(Scripts that build animated scenes)
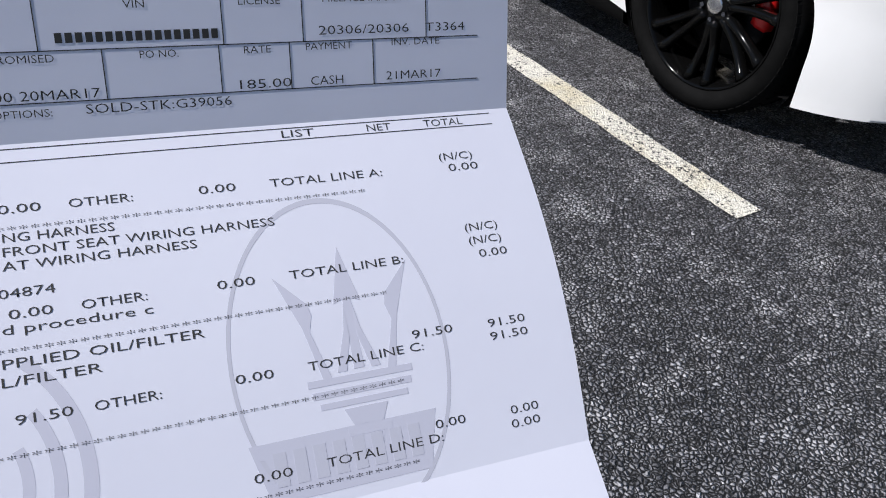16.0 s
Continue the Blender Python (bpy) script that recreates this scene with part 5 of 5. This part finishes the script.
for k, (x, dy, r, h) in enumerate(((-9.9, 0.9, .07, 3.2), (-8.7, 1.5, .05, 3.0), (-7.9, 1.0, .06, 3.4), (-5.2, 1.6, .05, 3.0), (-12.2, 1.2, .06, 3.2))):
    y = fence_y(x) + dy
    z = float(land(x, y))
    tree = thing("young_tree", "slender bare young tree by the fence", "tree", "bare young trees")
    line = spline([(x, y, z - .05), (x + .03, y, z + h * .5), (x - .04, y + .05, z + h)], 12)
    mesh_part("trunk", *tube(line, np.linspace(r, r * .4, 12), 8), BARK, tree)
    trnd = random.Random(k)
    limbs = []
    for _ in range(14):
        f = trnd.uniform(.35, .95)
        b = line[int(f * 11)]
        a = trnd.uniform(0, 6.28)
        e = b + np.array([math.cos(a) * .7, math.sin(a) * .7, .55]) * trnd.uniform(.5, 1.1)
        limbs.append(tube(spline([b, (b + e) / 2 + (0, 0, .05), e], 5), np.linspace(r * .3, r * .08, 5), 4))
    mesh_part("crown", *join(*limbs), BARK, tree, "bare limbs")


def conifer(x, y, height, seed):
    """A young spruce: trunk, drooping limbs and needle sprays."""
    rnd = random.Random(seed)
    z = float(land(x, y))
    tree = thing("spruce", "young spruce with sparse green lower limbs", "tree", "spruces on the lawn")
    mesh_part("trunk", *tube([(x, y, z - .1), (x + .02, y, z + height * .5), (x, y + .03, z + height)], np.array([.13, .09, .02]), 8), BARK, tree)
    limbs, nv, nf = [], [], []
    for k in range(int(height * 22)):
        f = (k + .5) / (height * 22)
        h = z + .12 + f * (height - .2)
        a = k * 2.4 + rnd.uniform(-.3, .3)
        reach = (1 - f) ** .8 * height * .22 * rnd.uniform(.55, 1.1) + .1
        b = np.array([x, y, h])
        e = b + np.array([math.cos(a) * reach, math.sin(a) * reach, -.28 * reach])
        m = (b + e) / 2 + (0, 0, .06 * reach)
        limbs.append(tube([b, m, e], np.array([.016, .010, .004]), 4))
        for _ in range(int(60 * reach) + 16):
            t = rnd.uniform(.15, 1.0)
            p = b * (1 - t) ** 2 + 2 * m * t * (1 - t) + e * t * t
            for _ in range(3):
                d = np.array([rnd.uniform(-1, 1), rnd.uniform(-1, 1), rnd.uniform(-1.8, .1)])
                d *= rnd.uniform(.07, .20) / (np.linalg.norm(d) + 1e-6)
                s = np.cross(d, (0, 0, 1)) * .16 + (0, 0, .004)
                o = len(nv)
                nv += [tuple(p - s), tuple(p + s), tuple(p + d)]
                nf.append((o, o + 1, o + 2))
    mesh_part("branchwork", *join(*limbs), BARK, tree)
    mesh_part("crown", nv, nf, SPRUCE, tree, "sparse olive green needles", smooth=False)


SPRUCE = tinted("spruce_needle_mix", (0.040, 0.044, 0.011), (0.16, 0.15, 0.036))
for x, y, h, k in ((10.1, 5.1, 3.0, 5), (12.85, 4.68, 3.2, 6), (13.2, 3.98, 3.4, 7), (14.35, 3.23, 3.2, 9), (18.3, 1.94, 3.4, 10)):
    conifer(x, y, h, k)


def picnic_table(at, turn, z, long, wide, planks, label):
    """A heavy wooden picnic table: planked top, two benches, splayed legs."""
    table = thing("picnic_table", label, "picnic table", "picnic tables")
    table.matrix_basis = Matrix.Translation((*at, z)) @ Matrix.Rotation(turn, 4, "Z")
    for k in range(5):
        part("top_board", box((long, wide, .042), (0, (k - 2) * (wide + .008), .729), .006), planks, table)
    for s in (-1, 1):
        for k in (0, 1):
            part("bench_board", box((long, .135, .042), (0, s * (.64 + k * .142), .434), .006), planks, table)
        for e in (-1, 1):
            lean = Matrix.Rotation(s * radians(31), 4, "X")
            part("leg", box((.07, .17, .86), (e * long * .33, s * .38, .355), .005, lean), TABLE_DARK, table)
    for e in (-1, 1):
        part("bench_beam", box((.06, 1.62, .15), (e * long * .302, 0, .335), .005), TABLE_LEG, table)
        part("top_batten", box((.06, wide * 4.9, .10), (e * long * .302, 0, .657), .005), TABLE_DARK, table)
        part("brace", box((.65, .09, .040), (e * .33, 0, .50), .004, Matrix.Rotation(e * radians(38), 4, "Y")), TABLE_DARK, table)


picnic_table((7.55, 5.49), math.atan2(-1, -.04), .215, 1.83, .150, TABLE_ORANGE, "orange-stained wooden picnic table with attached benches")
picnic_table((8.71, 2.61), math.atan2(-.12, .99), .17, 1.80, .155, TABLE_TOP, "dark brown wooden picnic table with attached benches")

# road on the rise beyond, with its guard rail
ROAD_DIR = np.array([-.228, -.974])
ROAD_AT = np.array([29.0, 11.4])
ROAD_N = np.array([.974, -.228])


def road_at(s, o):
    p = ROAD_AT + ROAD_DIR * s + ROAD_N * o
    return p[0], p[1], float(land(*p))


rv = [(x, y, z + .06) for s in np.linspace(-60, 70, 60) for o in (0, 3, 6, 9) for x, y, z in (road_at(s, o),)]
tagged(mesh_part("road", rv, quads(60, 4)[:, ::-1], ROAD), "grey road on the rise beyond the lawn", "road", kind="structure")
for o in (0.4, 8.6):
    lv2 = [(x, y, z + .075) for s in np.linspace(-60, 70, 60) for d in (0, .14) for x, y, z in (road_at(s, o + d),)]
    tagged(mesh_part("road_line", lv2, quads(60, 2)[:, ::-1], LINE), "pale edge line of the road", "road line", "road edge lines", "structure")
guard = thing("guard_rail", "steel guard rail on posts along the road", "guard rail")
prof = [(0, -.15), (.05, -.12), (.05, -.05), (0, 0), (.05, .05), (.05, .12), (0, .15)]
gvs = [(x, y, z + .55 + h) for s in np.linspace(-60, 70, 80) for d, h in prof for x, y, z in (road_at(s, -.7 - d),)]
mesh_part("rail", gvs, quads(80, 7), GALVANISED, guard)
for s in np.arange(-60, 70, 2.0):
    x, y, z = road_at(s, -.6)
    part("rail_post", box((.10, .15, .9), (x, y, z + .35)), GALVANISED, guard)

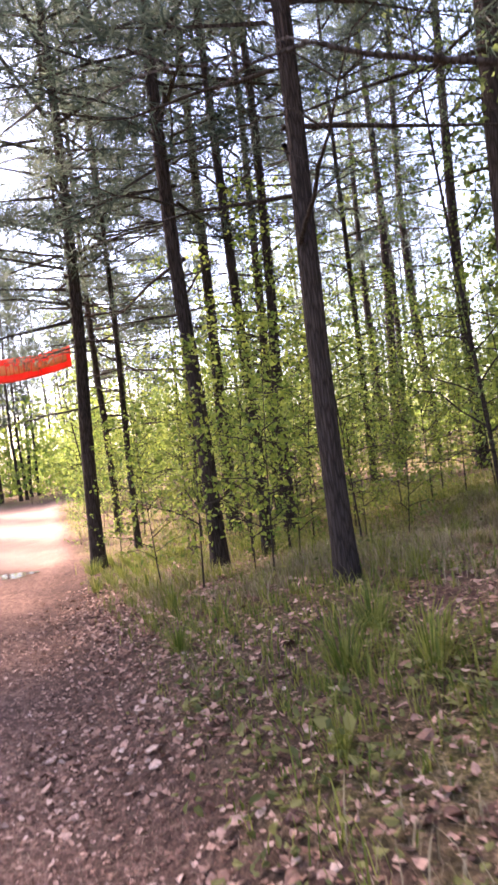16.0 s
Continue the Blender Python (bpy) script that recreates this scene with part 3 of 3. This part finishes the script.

* _What is asked_
Your job is to transcribe the entries above exactly; skip the pictures.

* _The solution_
16.0 s
Continue the Blender Python (bpy) script that recreates this scene with part 5 of 5. This part finishes the script.
for k, (x, dy, r, h) in enumerate(((-9.9, 0.9, .07, 3.2), (-8.7, 1.5, .05, 3.0), (-7.9, 1.0, .06, 3.4), (-5.2, 1.6, .05, 3.0), (-12.2, 1.2, .06, 3.2))):
    y = fence_y(x) + dy
    z = float(land(x, y))
    tree = thing("young_tree", "slender bare young tree by the fence", "tree", "bare young trees")
    line = spline([(x, y, z - .05), (x + .03, y, z + h * .5), (x - .04, y + .05, z + h)], 12)
    mesh_part("trunk", *tube(line, np.linspace(r, r * .4, 12), 8), BARK, tree)
    trnd = random.Random(k)
    limbs = []
    for _ in range(14):
        f = trnd.uniform(.35, .95)
        b = line[int(f * 11)]
        a = trnd.uniform(0, 6.28)
        e = b + np.array([math.cos(a) * .7, math.sin(a) * .7, .55]) * trnd.uniform(.5, 1.1)
        limbs.append(tube(spline([b, (b + e) / 2 + (0, 0, .05), e], 5), np.linspace(r * .3, r * .08, 5), 4))
    mesh_part("crown", *join(*limbs), BARK, tree, "bare limbs")


def conifer(x, y, height, seed):
    """A young spruce: trunk, drooping limbs and needle sprays."""
    rnd = random.Random(seed)
    z = float(land(x, y))
    tree = thing("spruce", "young spruce with sparse green lower limbs", "tree", "spruces on the lawn")
    mesh_part("trunk", *tube([(x, y, z - .1), (x + .02, y, z + height * .5), (x, y + .03, z + height)], np.array([.13, .09, .02]), 8), BARK, tree)
    limbs, nv, nf = [], [], []
    for k in range(int(height * 22)):
        f = (k + .5) / (height * 22)
        h = z + .12 + f * (height - .2)
        a = k * 2.4 + rnd.uniform(-.3, .3)
        reach = (1 - f) ** .8 * height * .22 * rnd.uniform(.55, 1.1) + .1
        b = np.array([x, y, h])
        e = b + np.array([math.cos(a) * reach, math.sin(a) * reach, -.28 * reach])
        m = (b + e) / 2 + (0, 0, .06 * reach)
        limbs.append(tube([b, m, e], np.array([.016, .010, .004]), 4))
        for _ in range(int(60 * reach) + 16):
            t = rnd.uniform(.15, 1.0)
            p = b * (1 - t) ** 2 + 2 * m * t * (1 - t) + e * t * t
            for _ in range(3):
                d = np.array([rnd.uniform(-1, 1), rnd.uniform(-1, 1), rnd.uniform(-1.8, .1)])
                d *= rnd.uniform(.07, .20) / (np.linalg.norm(d) + 1e-6)
                s = np.cross(d, (0, 0, 1)) * .16 + (0, 0, .004)
                o = len(nv)
                nv += [tuple(p - s), tuple(p + s), tuple(p + d)]
                nf.append((o, o + 1, o + 2))
    mesh_part("branchwork", *join(*limbs), BARK, tree)
    mesh_part("crown", nv, nf, SPRUCE, tree, "sparse olive green needles", smooth=False)


SPRUCE = tinted("spruce_needle_mix", (0.040, 0.044, 0.011), (0.16, 0.15, 0.036))
for x, y, h, k in ((10.1, 5.1, 3.0, 5), (12.85, 4.68, 3.2, 6), (13.2, 3.98, 3.4, 7), (14.35, 3.23, 3.2, 9), (18.3, 1.94, 3.4, 10)):
    conifer(x, y, h, k)


def picnic_table(at, turn, z, long, wide, planks, label):
    """A heavy wooden picnic table: planked top, two benches, splayed legs."""
    table = thing("picnic_table", label, "picnic table", "picnic tables")
    table.matrix_basis = Matrix.Translation((*at, z)) @ Matrix.Rotation(turn, 4, "Z")
    for k in range(5):
        part("top_board", box((long, wide, .042), (0, (k - 2) * (wide + .008), .729), .006), planks, table)
    for s in (-1, 1):
        for k in (0, 1):
            part("bench_board", box((long, .135, .042), (0, s * (.64 + k * .142), .434), .006), planks, table)
        for e in (-1, 1):
            lean = Matrix.Rotation(s * radians(31), 4, "X")
            part("leg", box((.07, .17, .86), (e * long * .33, s * .38, .355), .005, lean), TABLE_DARK, table)
    for e in (-1, 1):
        part("bench_beam", box((.06, 1.62, .15), (e * long * .302, 0, .335), .005), TABLE_LEG, table)
        part("top_batten", box((.06, wide * 4.9, .10), (e * long * .302, 0, .657), .005), TABLE_DARK, table)
        part("brace", box((.65, .09, .040), (e * .33, 0, .50), .004, Matrix.Rotation(e * radians(38), 4, "Y")), TABLE_DARK, table)


picnic_table((7.55, 5.49), math.atan2(-1, -.04), .215, 1.83, .150, TABLE_ORANGE, "orange-stained wooden picnic table with attached benches")
picnic_table((8.71, 2.61), math.atan2(-.12, .99), .17, 1.80, .155, TABLE_TOP, "dark brown wooden picnic table with attached benches")

# road on the rise beyond, with its guard rail
ROAD_DIR = np.array([-.228, -.974])
ROAD_AT = np.array([29.0, 11.4])
ROAD_N = np.array([.974, -.228])


def road_at(s, o):
    p = ROAD_AT + ROAD_DIR * s + ROAD_N * o
    return p[0], p[1], float(land(*p))


rv = [(x, y, z + .06) for s in np.linspace(-60, 70, 60) for o in (0, 3, 6, 9) for x, y, z in (road_at(s, o),)]
tagged(mesh_part("road", rv, quads(60, 4)[:, ::-1], ROAD), "grey road on the rise beyond the lawn", "road", kind="structure")
for o in (0.4, 8.6):
    lv2 = [(x, y, z + .075) for s in np.linspace(-60, 70, 60) for d in (0, .14) for x, y, z in (road_at(s, o + d),)]
    tagged(mesh_part("road_line", lv2, quads(60, 2)[:, ::-1], LINE), "pale edge line of the road", "road line", "road edge lines", "structure")
guard = thing("guard_rail", "steel guard rail on posts along the road", "guard rail")
prof = [(0, -.15), (.05, -.12), (.05, -.05), (0, 0), (.05, .05), (.05, .12), (0, .15)]
gvs = [(x, y, z + .55 + h) for s in np.linspace(-60, 70, 80) for d, h in prof for x, y, z in (road_at(s, -.7 - d),)]
mesh_part("rail", gvs, quads(80, 7), GALVANISED, guard)
for s in np.arange(-60, 70, 2.0):
    x, y, z = road_at(s, -.6)
    part("rail_post", box((.10, .15, .9), (x, y, z + .35)), GALVANISED, guard)

16.0 s
Continue the Blender Python (bpy) script that recreates this scene with part 3 of 3. This part finishes the script.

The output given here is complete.